Colorado wildlife officials released 10 gray wolves onto the state’s Western Slope in December 2023. CPW

A gray wolf found dead in Colorado on April 18 was killed by a mountain lion, according to necropsy results announced this week by the U.S. Fish and Wildlife Service.

The wolf was one of 10 released in Grand and Summit counties last December as part of a reintroduction plan approved by Colorado voters in 2020. The animal was found dead in Larimer County and collected by the USFWS, which conducted the necropsy. In a May 14 statement, USFWS spokesman Joe Szuszwalak said the wolf likely died as a result of trauma from predation. “Although not definitive, the puncture wounds in the skull are consistent with those typically inflicted by a mountain lion,” Szuszwalak noted.

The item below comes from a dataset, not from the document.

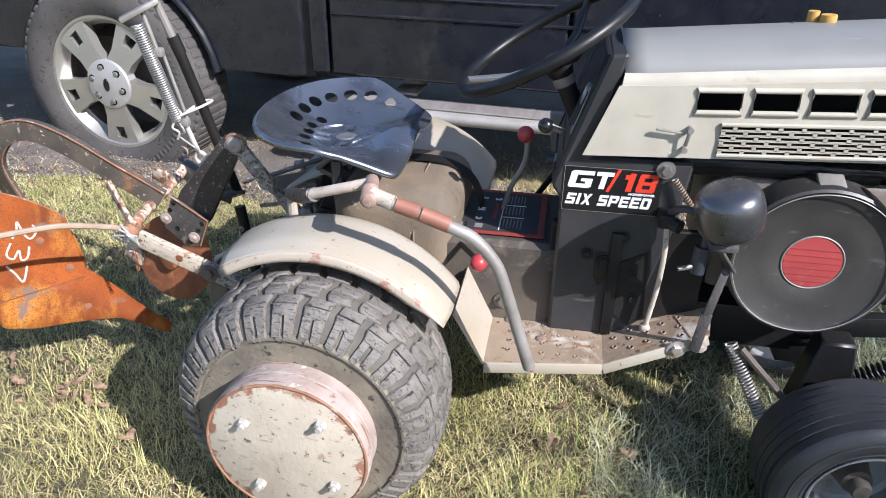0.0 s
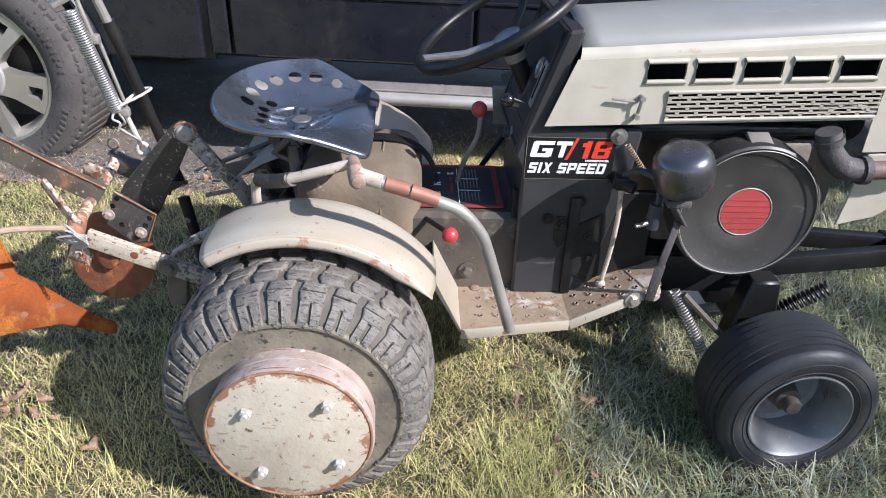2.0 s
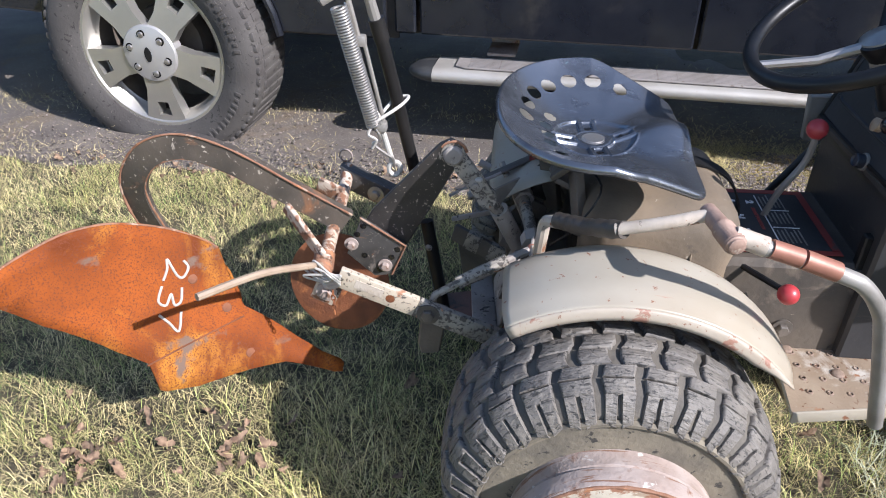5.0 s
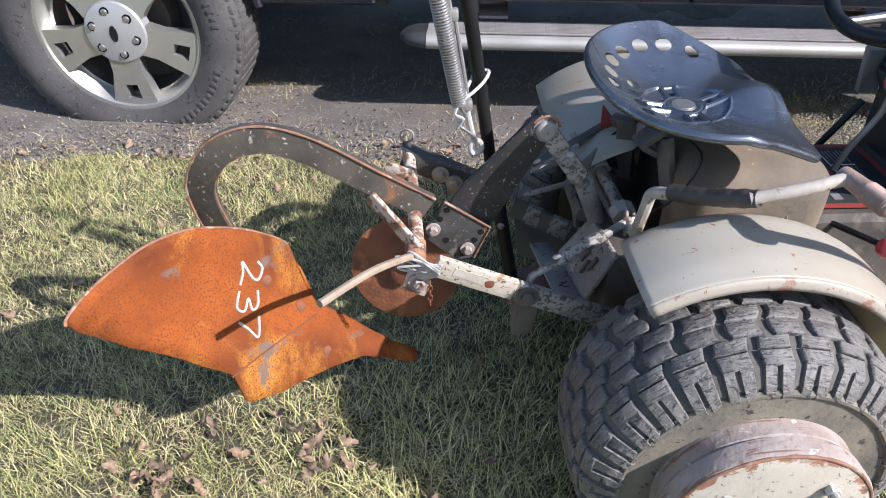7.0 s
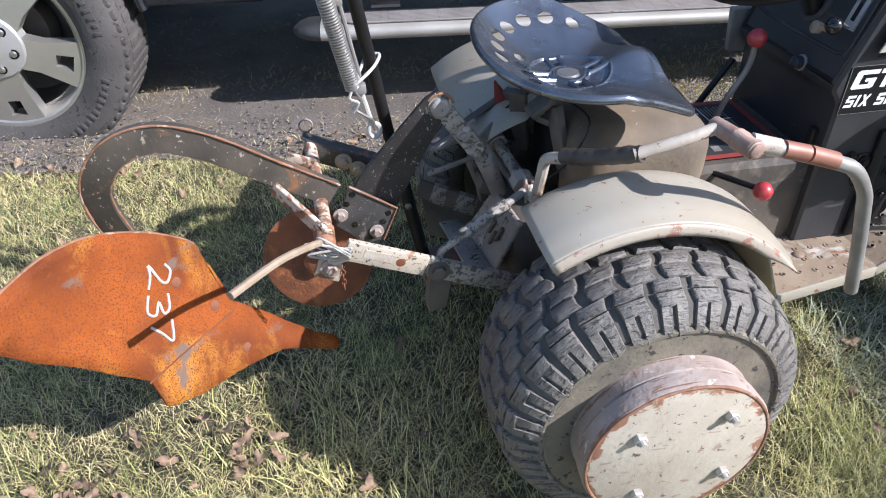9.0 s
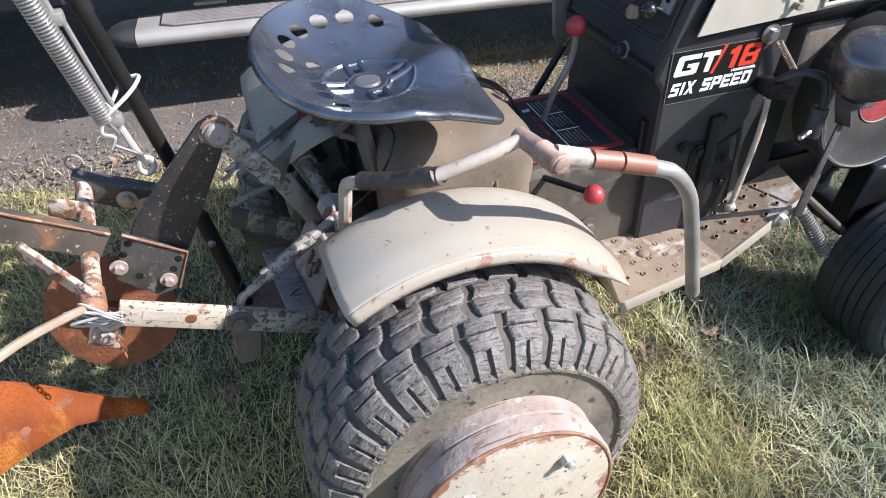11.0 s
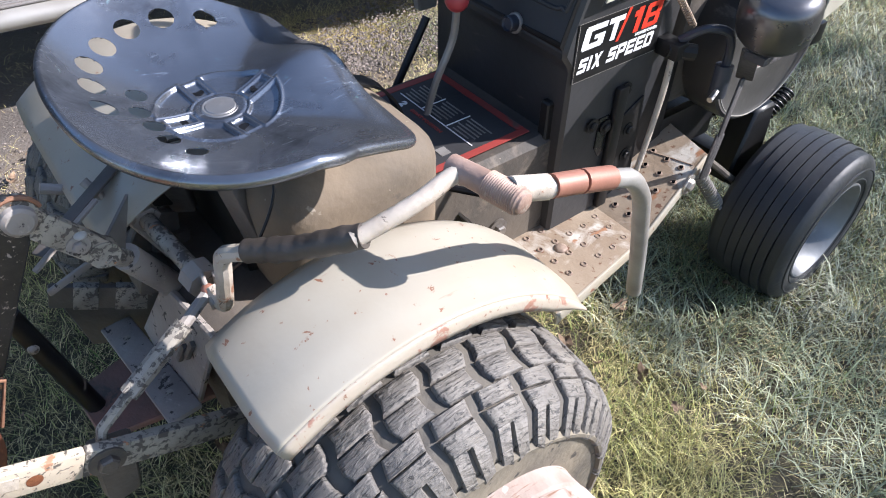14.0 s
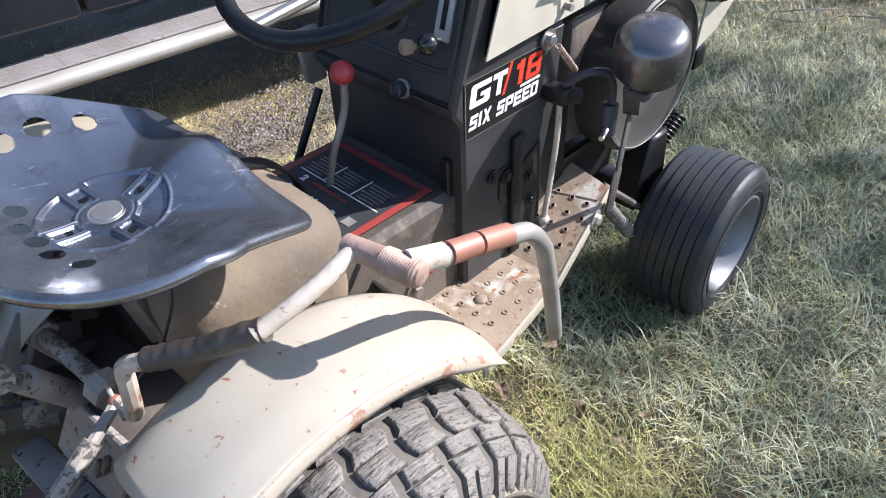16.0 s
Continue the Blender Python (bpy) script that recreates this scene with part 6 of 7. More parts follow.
    part("rocker_plate", slab([(-0.2, 0.085, 0.44), (-0.15, 0.1, 0.5), (-0.1, 0.11, 0.47), (-0.12, 0.1, 0.36), (-0.18, 0.09, 0.35)], (0.004, -0.012, 0), 0.002), M_GREASE, tractor, smooth=0)
    part("valve_block", join(box((-0.13, 0.115, 0.415), (0.06, 0.07, 0.06), 0.006, (0, 15, 10)), tube([(-0.13, 0.08, 0.43), (-0.13, 0.05, 0.44)], 0.012, 12)), M_GREASE, tractor)
    part("post", tube([(-0.354, 0.056, 0.445), (-0.31, 0.028, 0.215)], 0.0145, 12), M_BLACK, tractor, "black drop pin")
    part("post_bolt", ball((-0.347, 0.036, 0.39), 0.0075), M_DRAW, tractor)
    part("strut", bar((-0.236, 0.155, 0.256), (-0.215, -0.12, 0.3), 0.05, 0.009), M_GEAR, tractor)
    for t in (0.2, 0.5, 0.8):
        c = Vector((-0.236, 0.155, 0.2612)).lerp(Vector((-0.215, -0.12, 0.3052)), t)
        part("strut_hole", lathe([(0, 0.006), (0.001, 0.0)], c, (0, 0, 1), 12), M_DRAW, tractor)
    part("strut", bar((-0.29, 0.04, 0.53), (-0.11, 0.15, 0.575), 0.02, 0.006), M_GREASE, tractor)
    part("strut", bar((-0.3, 0.06, 0.45), (-0.1, 0.12, 0.47), 0.006, 0.012), M_GEAR, tractor)
    part("seat_frame", bar((-0.11, 0.1, 0.6), (-0.05, 0.13, 0.47), 0.05, 0.02), M_GREASE, tractor)
    part("battery_box", box((-0.12, 0.12, 0.52), (0.05, 0.07, 0.05), 0.006, (0, 30, 20)), M_DUSTY, tractor)
    part("drawbar_plate", slab([(-0.335, 0.075, 0.225), (-0.25, 0.1, 0.225), (-0.13, 0.04, 0.225), (-0.15, -0.06, 0.225), (-0.232, -0.05, 0.225), (-0.325, -0.035, 0.225)], (0, 0, 0.012), 0.002), M_RUSTPLATE, tractor, "reddish rusty drawbar plate")
    part("drop_foot", slab([(-0.335, -0.176, 0.4), (-0.285, -0.176, 0.385), (-0.302, -0.172, 0.275), (-0.34, -0.172, 0.268), (-0.346, -0.174, 0.3)], (0, 0.02, 0), 0.004), M_GREASE, tractor)
    part("red_tab", slab([(-0.145, 0.12, 0.62), (-0.118, 0.12, 0.585), (-0.125, 0.12, 0.535), (-0.142, 0.12, 0.56)], (0.004, 0.004, 0), 0.0), M_OLDRED, tractor, "dull red guard strip", smooth=0)
    part("loose_wire", tube(curve([(-0.13, 0.1, 0.56), (-0.08, 0.03, 0.63), (-0.02, -0.1, 0.63), (-0.06, -0.13, 0.56), (-0.1, -0.1, 0.5)], 6), 0.0022, 6), M_BLACK, tractor)


hitch()

plough = thing("mouldboard_plough", (-0.7, -0.05, 0.0), "rusty mouldboard plough hitched behind the tractor", "plough")


def on_board(x, z):
    """Depth of the mouldboard's face at x, z: it twists outwards towards its tail."""
    dx, dz = x + 0.78, z - 0.33
    return -0.135 + 1.201 * dx + 0.662 * dz - 0.714 * dx * dx + 0.669 * dx * dz - 0.847 * dz * dz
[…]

Colorado Parks and Wildlife will release 30 to 50 wolves within five years. The multi-year project, which has been called “the most ambitious wolf reintroduction effort in the U.S. in almost three decades,” is intended to fill in a major gap in the gray wolf’s North American range, which once stretched from northern Canada to the southwestern United States. The reintroduction was slowed after Wyoming, Idaho, and Montana refused to contribute wolves for the effort, and Colorado had to secure the animals from Oregon.

According to Colorado officials, the other nine wolves are still alive, bringing the total number of gray wolves in the state to 11. Two wolves remain from a pack that migrated from Montana. According to an activity map released by Colorado Parks and Wildlife, which collects GPS data from all collared wolves in the state, the reintroduced pack has roamed widely: Between March 26 and April 23, wolf activity was detected in watersheds ranging from south of Interstate 70 near Vail to the Wyoming border.

It’s not unheard of for mountain lions and wolves to tangle in areas where their ranges overlap. In Washington, at least four GPS-collared wolves have been killed by lions in the last decade. In Wyoming, on the other hand, wolves rank above mountain lions in the pecking order. It’s thought that the lion’s escape tactic of climbing trees evolved as a defense mechanism for escaping wolf packs. Lion predation of wolves, on the other hand, is thought to occur mainly when lions encounter a solitary wolf.

The reintroduction plan calls for the gray wolf, currently listed as State Endangered in Colorado, to be “downlisted” to State Threatened when biologists count a minimum of 50 wolves in the state for four successive years, and delisted entirely when a minimum count of 150 is observed for two consecutive years.